The issue, IMO, seems simple. Both Microsoft and Wave can provide key management for Vista, but Microsoft's BitLocker is the less capable encryption process as it only protects the hard drive's data at rest, whereas Seagate + Wave's encrypted drive solution encrypts the data on the fly. Therefore, enterprises will need to purchase the Seagate + Wave solution to get the most robust solution. You are simply looking at Microsoft playing the game of market segmentation by aiming at the least demanding market segment that has the lowest requirements for platform-based encryption functionality.
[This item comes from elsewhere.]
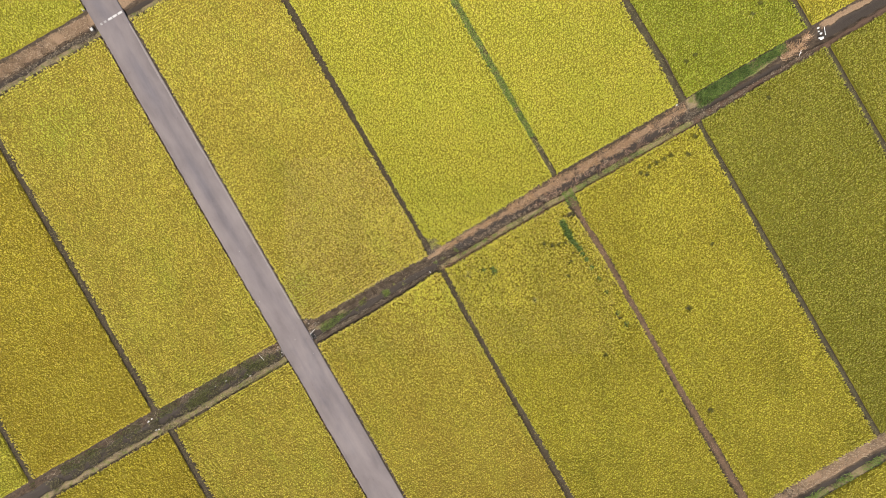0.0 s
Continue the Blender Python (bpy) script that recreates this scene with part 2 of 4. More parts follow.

Do I detect a softening of your stand?
This may seem a bit off-the-wall, as well as possibly OT, but I am reminded of my days in Kuwait as a young State Department diplomatic officer. I learned about how Kuwait handled citizenship and concommitant 'identity'. Kuwaiti citizens, i.e. those residents who could legitimately trace their Kuwaiti lineage to membership in one of the three tribes that constituted the Kuwaiti 'nation' had citizenship by common recognition or reputation. There was a smaller group of residents of Arab tribal descent who had just drifted in, over time, from the surrounding desert and inserted themselves into the Kuwaiti society (does this sound familiar?). They were loyal, hard-working 'Kuwaitis' in all but actual liniage, though they were not 'citizens'. The Kuwait government solved the problem by practicing what everyone knew to be an outright fiction, that is, it arbitrarily decreed these non-citizens to be members of one of the three traditional tribes. What does this have to do with our identity-proofing issue? Maybe the simplest solution would be to fingerprint everyone who needed to be identity-proofed and assign them an ARBITRARY name-of-record that would thereafter be their immutable identity for authentication purposes. This would not preclude any recorded association of this assigned identy with any known prior identity that a specific individual may have had or used, just as currently authorities keep track of known aliases and AKAs that individuals have used.